No, it is still balls. They aren't 'talking' to Idris Elba. He had a fuckig elevator chat with Babs. Not. Going. To. Happen.
Apropos of nothing, I've found a grand total of one full length Bond movie for free on YouTube: Octopussy.
Re-watching that one recently, I've decided it's not quite as bad as its reputation. Its main fault is making Bond do a few ridiculous things (telling a tiger to "Sit!", swinging on vines doing the Tarzan yell, dressing in a gorilla suit, being a clown), but the story itself isn't bad. And the stunts--particularly the airborn stuff at the end--are pretty good. I'd rank the Moore outings thus: 1. The Spy Who Loved Me 2. For Your Eyes Only 3. A View to a Kill 4. Octopussy 5. Moonraker 6. Live and Let Die 7. The Man with the Golden Gun
Can't believe you ranked it that high. It sucked donkey balls. I would easily put in my list of top five worst Bond films. (Excluding the Pierce Brosnan debacle, all of which automatically make the "worst" list.)

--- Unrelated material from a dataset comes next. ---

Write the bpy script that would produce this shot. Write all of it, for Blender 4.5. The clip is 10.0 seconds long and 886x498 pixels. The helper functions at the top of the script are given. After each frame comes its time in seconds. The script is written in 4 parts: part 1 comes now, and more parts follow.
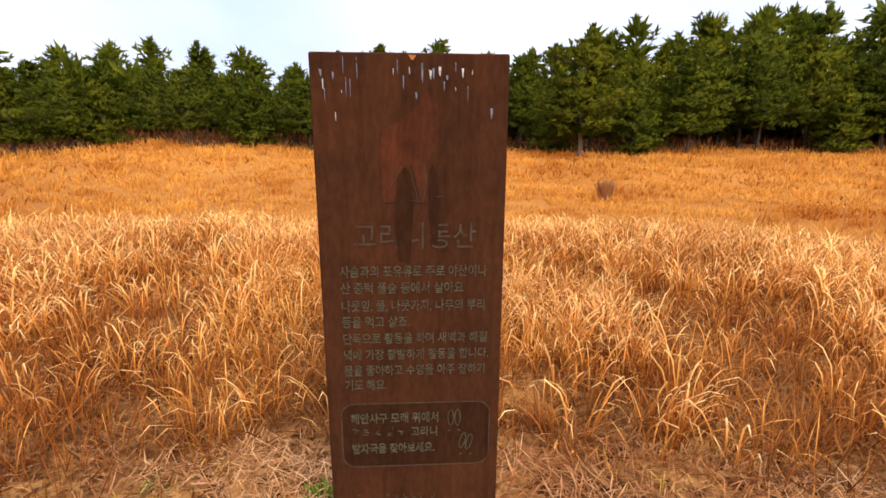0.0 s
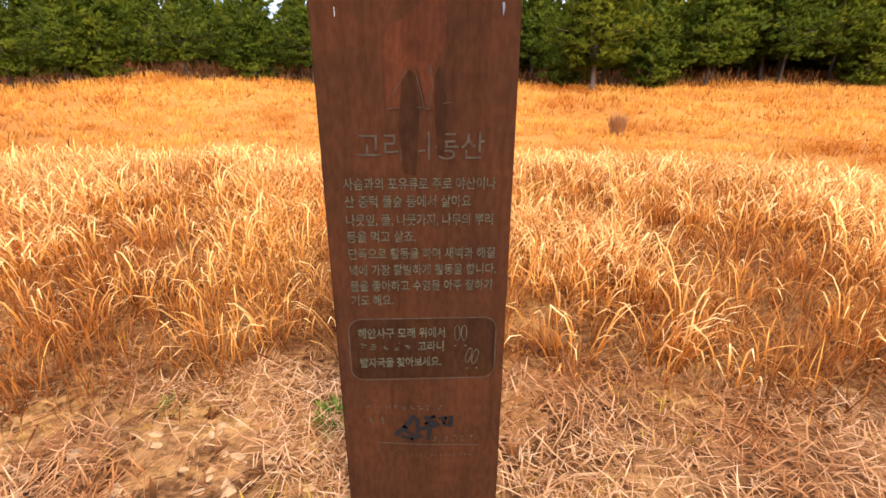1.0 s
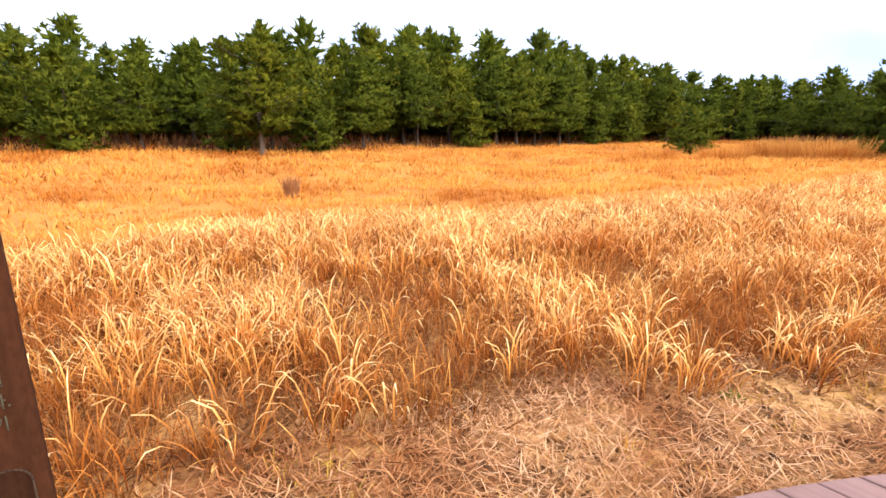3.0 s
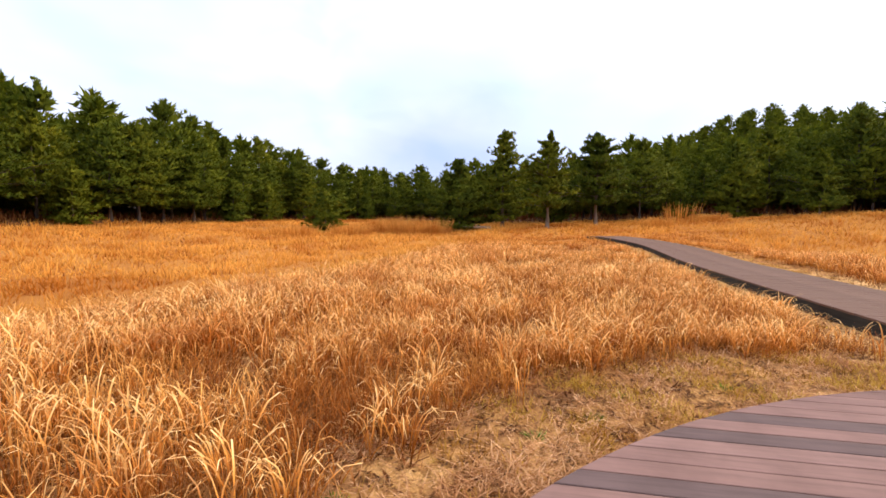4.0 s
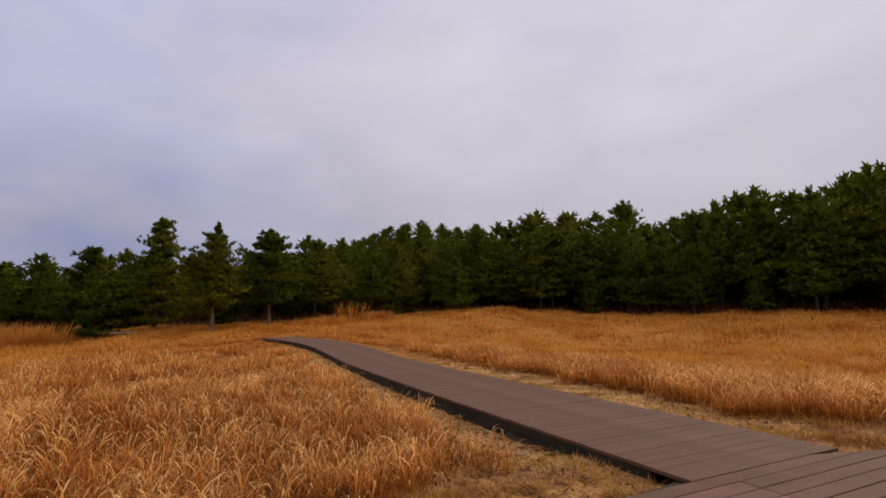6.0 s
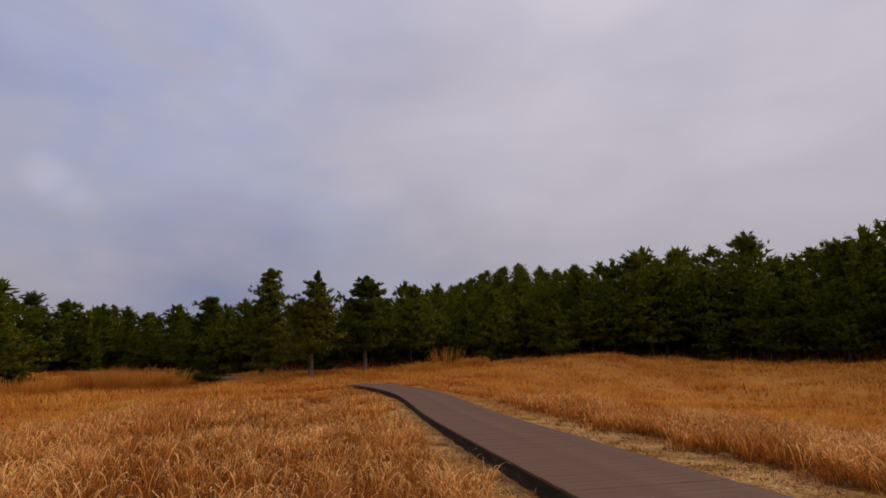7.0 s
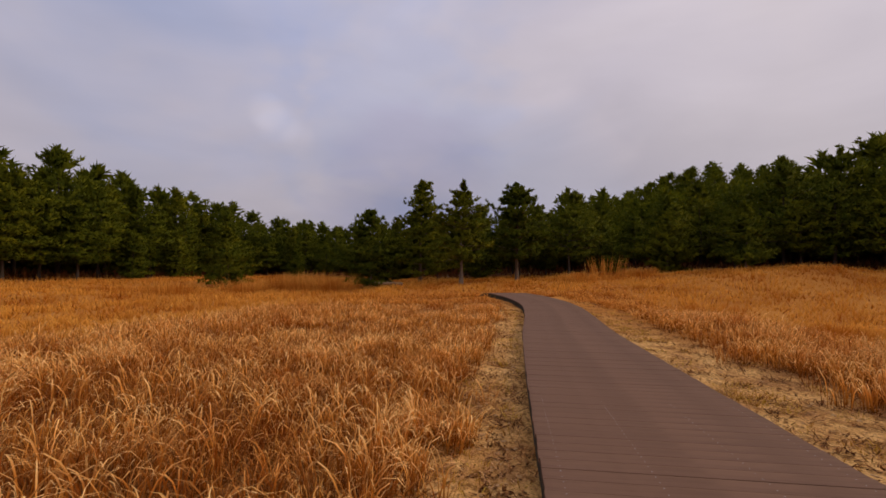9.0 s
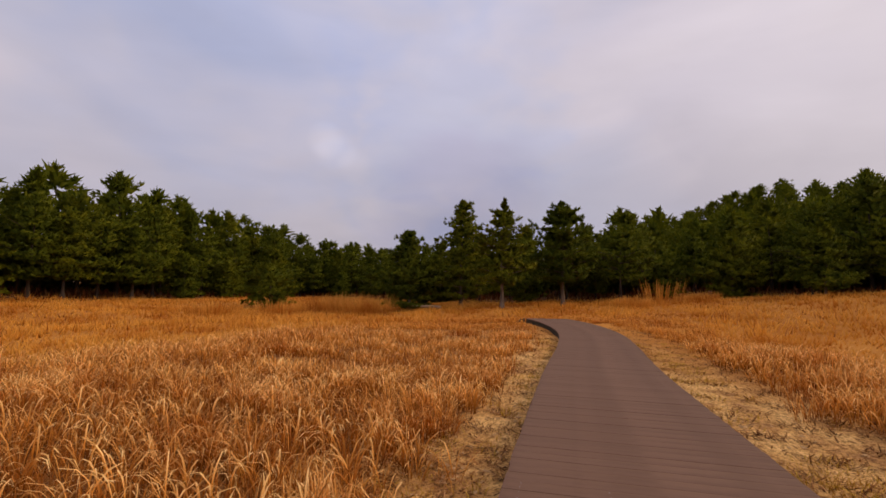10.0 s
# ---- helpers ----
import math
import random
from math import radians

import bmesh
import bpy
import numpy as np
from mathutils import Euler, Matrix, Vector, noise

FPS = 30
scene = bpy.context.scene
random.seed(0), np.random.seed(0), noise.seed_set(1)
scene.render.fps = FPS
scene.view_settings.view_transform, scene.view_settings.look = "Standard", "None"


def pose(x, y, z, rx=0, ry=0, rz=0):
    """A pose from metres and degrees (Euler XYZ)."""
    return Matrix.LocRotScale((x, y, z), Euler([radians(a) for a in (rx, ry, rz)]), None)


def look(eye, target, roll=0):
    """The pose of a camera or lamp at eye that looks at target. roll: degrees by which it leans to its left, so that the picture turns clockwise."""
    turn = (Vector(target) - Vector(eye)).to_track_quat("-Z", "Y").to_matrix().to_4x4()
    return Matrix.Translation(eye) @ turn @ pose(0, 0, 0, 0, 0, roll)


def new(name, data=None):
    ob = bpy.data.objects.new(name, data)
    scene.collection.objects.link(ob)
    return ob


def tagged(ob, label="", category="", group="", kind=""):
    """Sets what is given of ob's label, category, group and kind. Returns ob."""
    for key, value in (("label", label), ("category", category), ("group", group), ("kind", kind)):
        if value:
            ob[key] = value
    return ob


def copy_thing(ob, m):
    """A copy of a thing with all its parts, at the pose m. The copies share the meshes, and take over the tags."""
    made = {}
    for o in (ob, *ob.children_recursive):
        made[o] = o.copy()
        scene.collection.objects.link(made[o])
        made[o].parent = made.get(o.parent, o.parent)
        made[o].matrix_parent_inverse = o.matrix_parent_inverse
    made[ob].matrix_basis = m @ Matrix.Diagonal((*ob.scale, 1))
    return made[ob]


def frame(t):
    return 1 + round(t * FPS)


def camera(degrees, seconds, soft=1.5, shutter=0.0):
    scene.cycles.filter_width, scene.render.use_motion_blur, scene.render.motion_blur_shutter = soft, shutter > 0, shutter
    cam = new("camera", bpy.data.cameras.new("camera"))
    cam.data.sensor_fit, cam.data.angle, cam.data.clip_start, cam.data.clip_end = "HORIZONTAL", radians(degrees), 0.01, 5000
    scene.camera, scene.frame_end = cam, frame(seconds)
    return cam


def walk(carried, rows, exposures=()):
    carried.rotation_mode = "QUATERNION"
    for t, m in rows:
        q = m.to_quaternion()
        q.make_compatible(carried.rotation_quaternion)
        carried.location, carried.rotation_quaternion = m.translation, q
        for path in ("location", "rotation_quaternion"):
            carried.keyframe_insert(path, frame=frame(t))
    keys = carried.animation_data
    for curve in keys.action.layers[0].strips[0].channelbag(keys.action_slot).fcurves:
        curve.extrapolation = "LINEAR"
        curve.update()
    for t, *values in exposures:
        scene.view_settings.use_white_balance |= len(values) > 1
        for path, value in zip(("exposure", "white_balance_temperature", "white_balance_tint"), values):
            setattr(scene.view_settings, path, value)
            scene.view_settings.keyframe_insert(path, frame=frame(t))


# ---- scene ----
# ---- camera and its walk ----
cam = camera(85.65, 10.0, soft=1.6)
PATH = [
    (0.0, pose(-1.351, 1.841, 1.207, 76.90, -0.19, -3.20)),
    (0.5, pose(-1.349, 1.855, 1.176, 72.69, -0.15, -2.57)),
    (1.0, pose(-1.350, 1.858, 1.145, 69.59, -0.10, -2.36)),
    (1.5, pose(-1.354, 1.861, 1.137, 68.03, -0.26, -2.80)),
    (2.0, pose(-1.324, 1.845, 1.153, 69.55, -0.06, -7.99)),
    (2.2, pose(-1.275, 1.814, 1.166, 71.44, 0.03, -12.19)),
    (3.3, pose(-0.960, 1.863, 1.141, 80.07, 0.29, -50.56)),
    (3.5, pose(-0.858, 1.808, 1.146, 81.70, 0.11, -59.04)),
    (4.0, pose(-0.550, 1.776, 1.161, 86.27, -0.81, -78.94)),
    (4.5, pose(-0.223, 1.630, 1.178, 90.52, -0.78, -94.65)),
    (5.0, pose(0.221, 1.469, 1.176, 91.61, -0.79, -106.76)),
    (5.2, pose(0.409, 1.369, 1.170, 91.88, -0.53, -111.38)),
    (6.3, pose(1.200, 0.573, 1.172, 100.15, 0.59, -114.08)),
    (6.5, pose(1.344, 0.408, 1.167, 101.39, 0.60, -111.47)),
    (7.0, pose(1.739, -0.005, 1.184, 103.67, 0.37, -103.26)),
    (7.5, pose(2.179, -0.518, 1.191, 102.66, 0.15, -96.46)),
    (8.0, pose(2.575, -1.091, 1.171, 98.77, 0.14, -92.26)),
    (8.5, pose(2.949, -1.649, 1.154, 94.48, -0.26, -88.53)),
    (9.0, pose(3.384, -2.106, 1.141, 93.06, -0.65, -82.24)),
    (9.5, pose(4.034, -2.471, 1.150, 94.40, -1.15, -78.14)),
    (10.0, pose(4.807, -2.674, 1.152, 95.72, -1.25, -76.10)),
]
EXPOSURES = [(0.0, 0.60, 6350, 6), (1.0, 1.16, 5950, 5), (2.2, 1.38, 5650, 3), (3.5, 1.00, 5900, 3), (4.5, 0.16, 6650, 8), (5.2, -0.36, 7000, 11), (6.5, -0.80, 6950, 13), (7.5, -1.04, 7150, 14), (8.5, -1.00, 7400, 15), (9.0, -0.76, 7500, 15), (10.0, -0.57, 7550, 15)]
SKY_LOW, SKY_MID, SKY_HIGH = (0.60, 0.685, 1.00, 1), (0.81, 0.82, 1.04, 1), (0.935, 0.93, 1.11, 1)
SUN_POWER, SUN_AZ, SUN_EL = 2.0, -72.0, 31.0

walk(cam, PATH, EXPOSURES)

# ---- sky and sun: an overcast afternoon ----
world = bpy.data.worlds.new("overcast_sky")
scene.world = world
world.use_nodes = True
wn, wl = world.node_tree.nodes, world.node_tree.links
wn.clear()


def wnode(kind, **values):
    n = wn.new(kind)
    for key, value in values.items():
        n.inputs[key].default_value = value
    return n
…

Having just watched all of these in the last week, I'm kinda going with the question "Which one would you want to watch again soon?" as my criterion. A View to a Kill had a lot of things going for it: Christopher Walken! Mayday! Patrick MacNee! Skydiving from the Eiffel Tower! The San Francisco City Hall burning! The firetruck chase! The climax on the Golden Gate Bridge! Certainly not one of the greatest Bonds, but a decent/average one I thought.
I did all the Bonds at my blog in January. http://dickynoo.blogspot.com/2012/01/big-bushel-of-bond.html Eh....it wanders off into misanthropy territory a couple times..but, the reviews are fair.... As you can see, though, I championed Lazenby.
Yep, and your comments about OHMSS--and its audience--are right on. People didn't WANT Bond humanized. And I love what you said about the plausibility of Moonraker:
Yeah, I'm not big on volcano bases either. If it's something you'd find in Austin Powers, we don't need it with 007.
You're joking, right? The reason Dr. Evil has a volcano lair is because it's mocking Blofeld's base in You Only Live Twice. So, the Bond movies did a volcano base long before Austin Powers.